Corruptor, The

The Corruptor, directed by James Foley, is a routine shoot-’em-up that briefly aspires to something higher. Chinese supercop Nick Chen (Chow Yun Fat), drawn by the lure of money and easy sex into the underworld of Chinatown, New York, is receiving bribes and kickbacks from a Mr Big of the Chinese rackets, Henry Lee (Ric Young) at the same time he is winning awards and commendations from the NYPD for breaking up street-gangs connected with the same rackets. This is fine with Mr Lee, so long as Chen’s targets are the rival Fukienese Dragons, but his own business remains pretty much untouched. But soon Chen finds assigned to him as partner a white cop called Danny Wallace (Mark Wahlberg) who, he thinks, has “yellow fever”—i.e. a quasi-sexual attraction to things Chinese. In fact, Danny is from Internal Affairs and is investigating him for corruption.

You can see where this is going. You have a standard buddy picture, as the veteran and the greenhorn, who at first don’t like each other, are gradually drawn together by shared danger. Each saves the other’s life. This is a particularly significant thing to do in Chinese culture because it means (they tell us here) that the life you save is yours to dispose of as you wish. I always thought that the Chinese belief was that if you saved someone’s life you were responsible for that person and what he does with the rest of his life, having presumably cheated the fates out of an intended victim. But that would be far too subtle a notion to deal with for a film intent, as this one is, mainly on gunfights and blowing things up.

We know we are being brought to a point where Danny is going to be tempted by the same corruption with which Chen is involved (it helps that his drunken father owes some Italian mafia-types a lot of money). He will also have to choose between loyalty to their burgeoning friendship and turning Chen in to the unpleasant FBI guy (Paul Ben-Victor)—unpleasant as all FBI guys in the movies these days are—who is after him. Both Chen and Danny are meant to be sympathetic to us, partly because the Fukienese opposition are all vicious thugs selling illegal Chinese immigrants into prostitution and our heroes are preventing them from doing so. That they are also presumably causing these immigrants to be sent back to beautiful China is a point that is never mentioned. There is a half-hearted attempt to titillate with mention of a series of murdered prostitutes whose bodies are tossed naked into dumpsters, but this is soon forgotten.

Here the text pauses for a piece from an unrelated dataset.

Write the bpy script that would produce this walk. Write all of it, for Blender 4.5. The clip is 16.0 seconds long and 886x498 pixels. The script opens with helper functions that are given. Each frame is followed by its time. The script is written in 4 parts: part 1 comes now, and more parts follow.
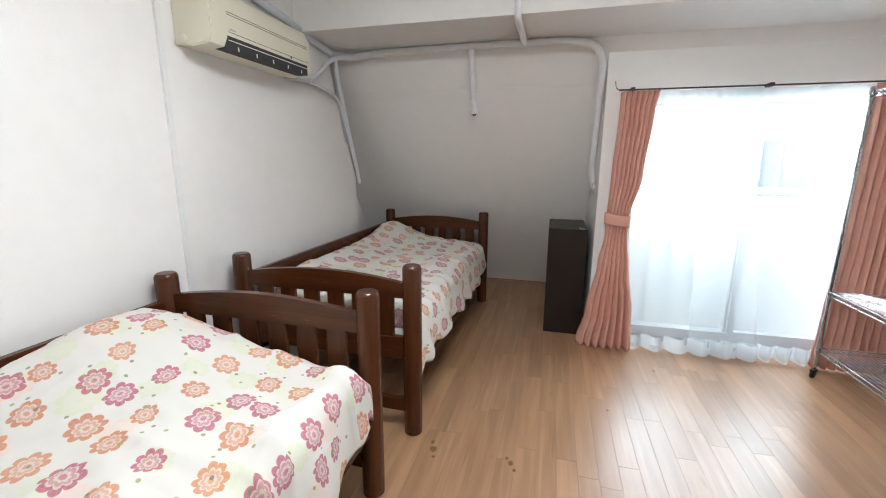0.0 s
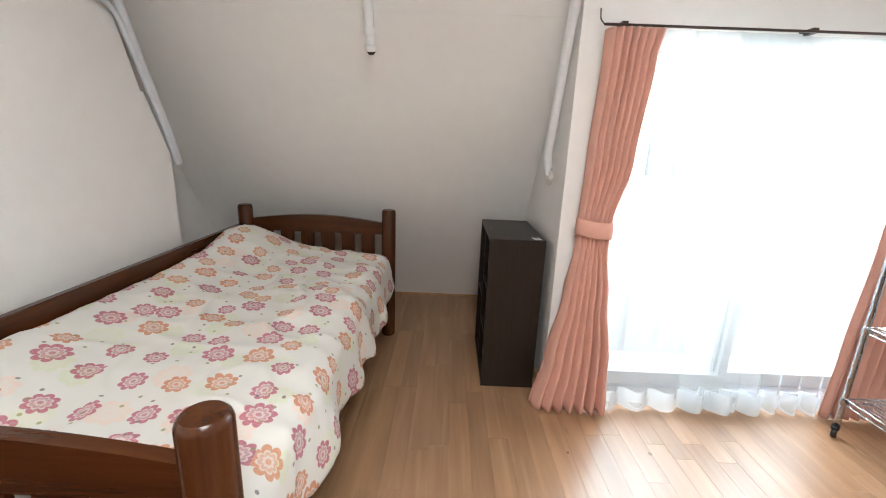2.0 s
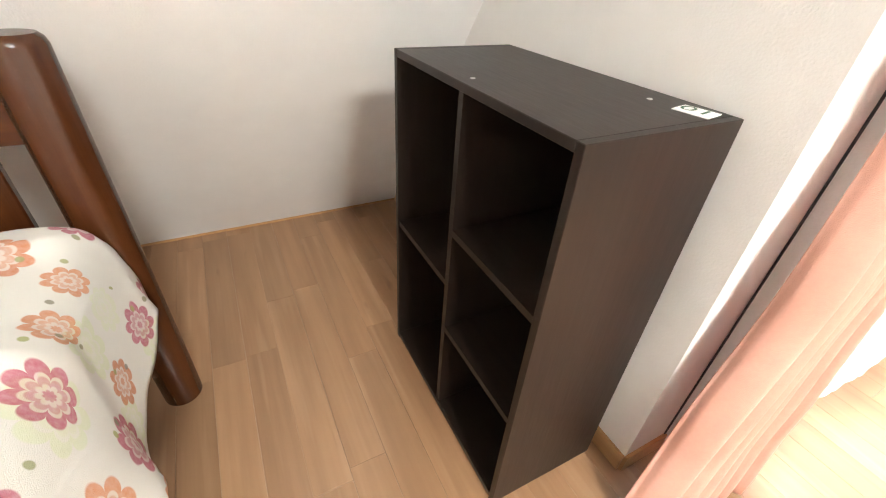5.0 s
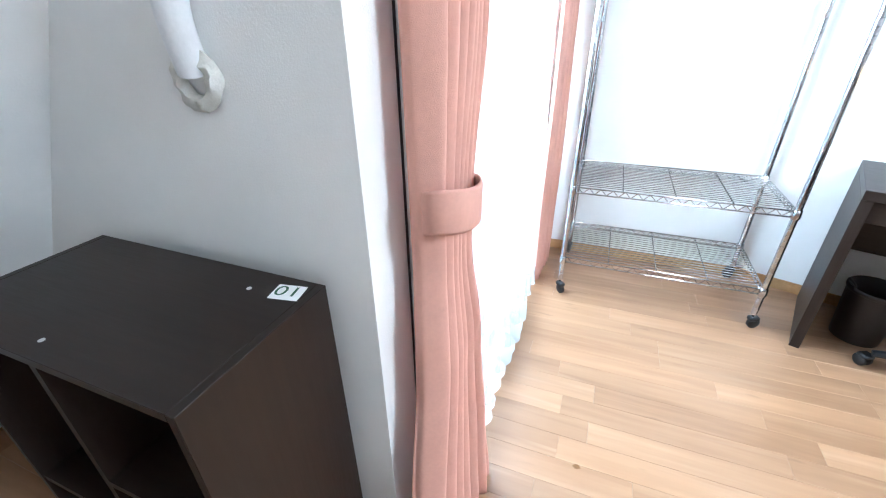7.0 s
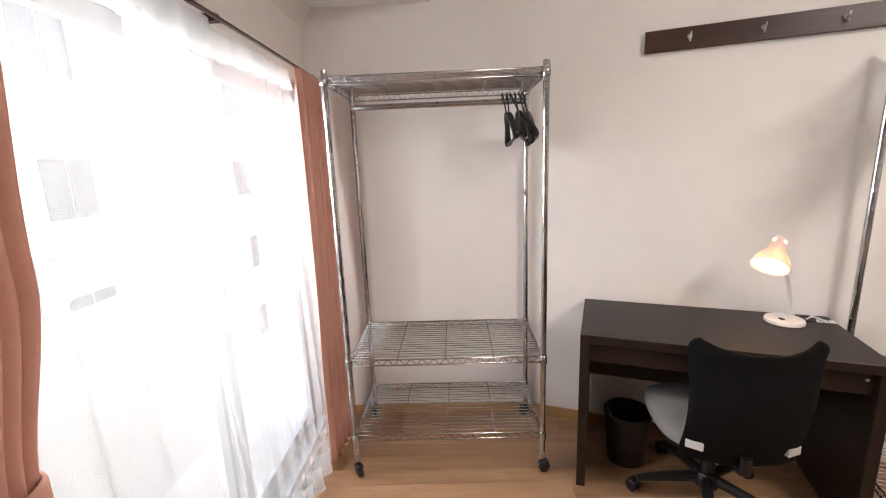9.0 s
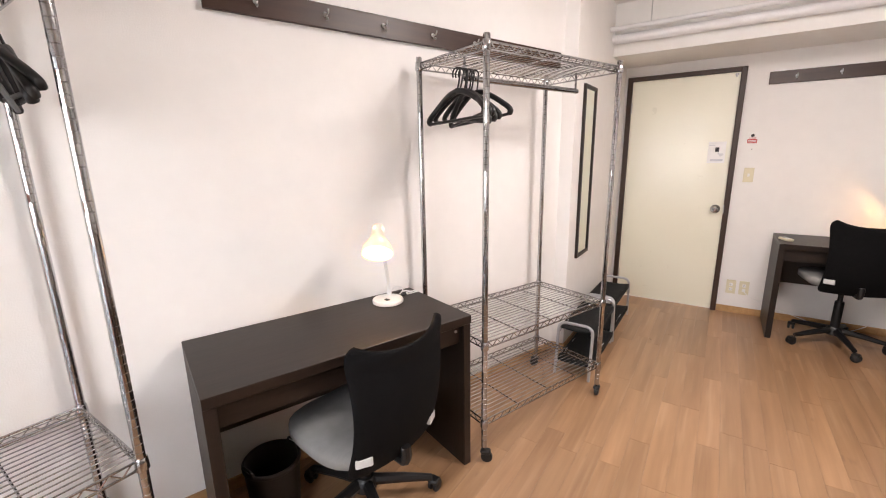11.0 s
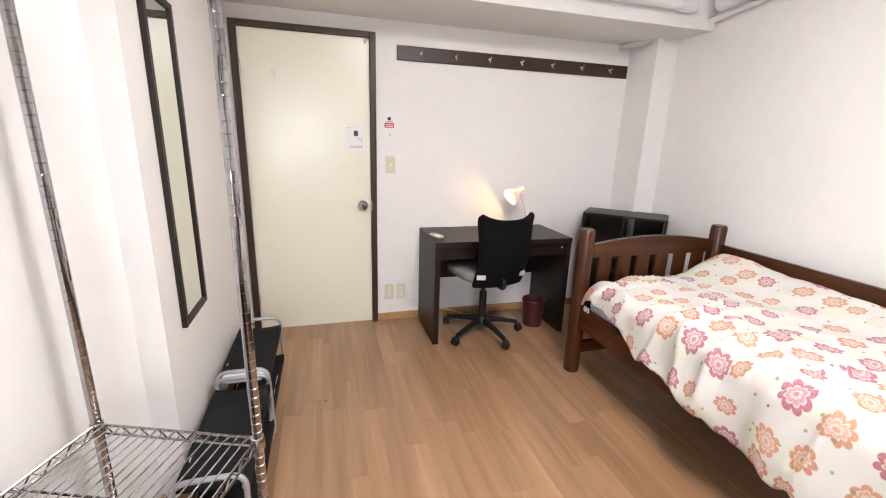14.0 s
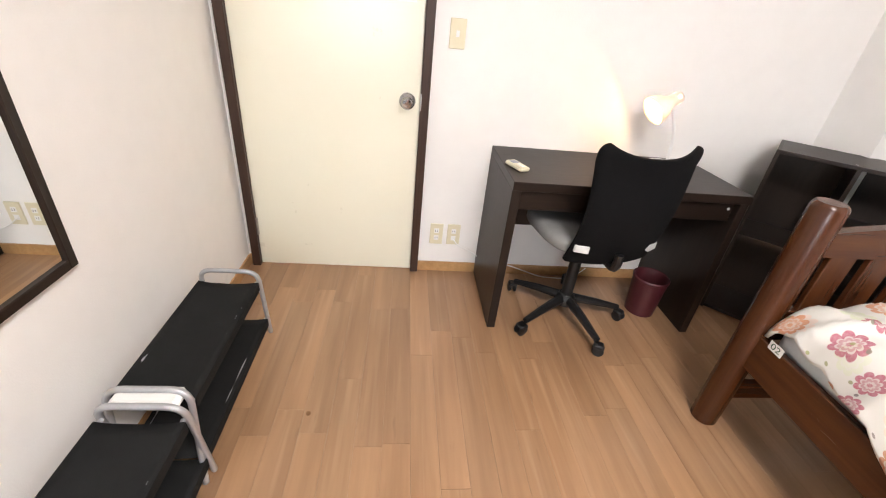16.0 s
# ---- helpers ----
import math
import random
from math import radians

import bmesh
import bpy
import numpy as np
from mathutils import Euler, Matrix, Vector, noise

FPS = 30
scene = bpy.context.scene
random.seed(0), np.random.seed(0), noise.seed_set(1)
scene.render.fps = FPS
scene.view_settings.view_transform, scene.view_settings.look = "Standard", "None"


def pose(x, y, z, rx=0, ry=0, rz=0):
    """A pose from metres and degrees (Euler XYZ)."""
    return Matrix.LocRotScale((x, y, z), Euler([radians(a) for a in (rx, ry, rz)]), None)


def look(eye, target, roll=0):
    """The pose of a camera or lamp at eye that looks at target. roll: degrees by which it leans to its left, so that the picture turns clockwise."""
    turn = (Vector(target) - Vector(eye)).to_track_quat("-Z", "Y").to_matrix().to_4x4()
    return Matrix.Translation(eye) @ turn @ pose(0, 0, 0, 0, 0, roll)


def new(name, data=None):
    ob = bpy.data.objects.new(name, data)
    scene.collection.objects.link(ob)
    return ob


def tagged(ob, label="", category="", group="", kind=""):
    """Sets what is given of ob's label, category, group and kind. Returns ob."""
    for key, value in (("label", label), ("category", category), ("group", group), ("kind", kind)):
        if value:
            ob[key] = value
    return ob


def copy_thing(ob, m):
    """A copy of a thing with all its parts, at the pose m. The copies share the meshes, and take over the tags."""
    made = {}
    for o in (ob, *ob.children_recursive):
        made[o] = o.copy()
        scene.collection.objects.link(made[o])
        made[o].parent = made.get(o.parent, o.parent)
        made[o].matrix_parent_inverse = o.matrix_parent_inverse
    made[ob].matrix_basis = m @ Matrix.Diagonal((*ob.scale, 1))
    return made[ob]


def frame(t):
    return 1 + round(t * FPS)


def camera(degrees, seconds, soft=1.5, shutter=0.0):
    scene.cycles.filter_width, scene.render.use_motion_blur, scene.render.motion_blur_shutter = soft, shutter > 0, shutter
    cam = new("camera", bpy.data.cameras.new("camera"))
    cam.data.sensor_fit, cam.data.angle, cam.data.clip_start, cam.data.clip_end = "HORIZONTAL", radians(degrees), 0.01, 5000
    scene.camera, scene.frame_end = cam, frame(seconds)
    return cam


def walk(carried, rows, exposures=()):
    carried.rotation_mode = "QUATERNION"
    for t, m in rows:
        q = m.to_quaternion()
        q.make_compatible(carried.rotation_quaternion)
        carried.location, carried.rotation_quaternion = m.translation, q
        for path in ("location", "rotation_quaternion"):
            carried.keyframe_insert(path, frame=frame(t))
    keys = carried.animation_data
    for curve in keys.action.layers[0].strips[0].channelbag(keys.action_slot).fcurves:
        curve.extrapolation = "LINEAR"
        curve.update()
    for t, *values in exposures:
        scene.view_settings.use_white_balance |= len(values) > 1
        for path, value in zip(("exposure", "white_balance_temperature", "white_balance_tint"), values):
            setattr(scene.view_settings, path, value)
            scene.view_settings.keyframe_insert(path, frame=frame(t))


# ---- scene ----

I found the theme of divided loyalties and the temptations to corruption of a policeman, particularly one with strong ties of his own in an ethnic culture hard to separate from its criminal subculture, quite an attractive one. Lee’s representation of himself as a purveyor of illegal but “victimless” goods and services, much to be preferred to the violent Fukienese, seems plausible, and he is certainly able to be helpful to them in doing good in the community as well as to make them richer than they would otherwise be. But in pursuing this theme, the otherwise expensive film proves cheap and shoddy. Danny and Nick both have to make some very hard choices, but then another gun-battle comes along to make the choice unnecessary as the two friends find themselves fighting on the same side again. And when all the gun-battles are over, so is the necessity for the biggest and hardest choice of all. The film raises a serious, grown-up problem only to drop it again, still unresolved—presumably because the film’s makers—James Foley, the director, and Robert Pucci, the screenwriter—think the suckers won’t notice.

This kind of contempt for the audience is also present in a lot of the flashier stuff designed to draw in the teen audience. The glimpses of female flesh, juxtaposed with violence and death, are completely gratuitous, and the spectacle of the buddies careering through the streets of New York City in pursuit of and shooting at some bad guys, who are also shooting at them, is way over the top. Not only does the chase go on for too long, but our excitement in watching it is tempered by the knowledge that real policemen would never endanger hundreds of innocent lives in this fashion or, if they did, that they would instantly cease to be real policemen. Nick ‘n’ Danny are back on the street in no time, shooting some more. But their job, like that of most cinematic cops these days, is not to look remotely human or real. They only have to look cool, and the kids will come to watch.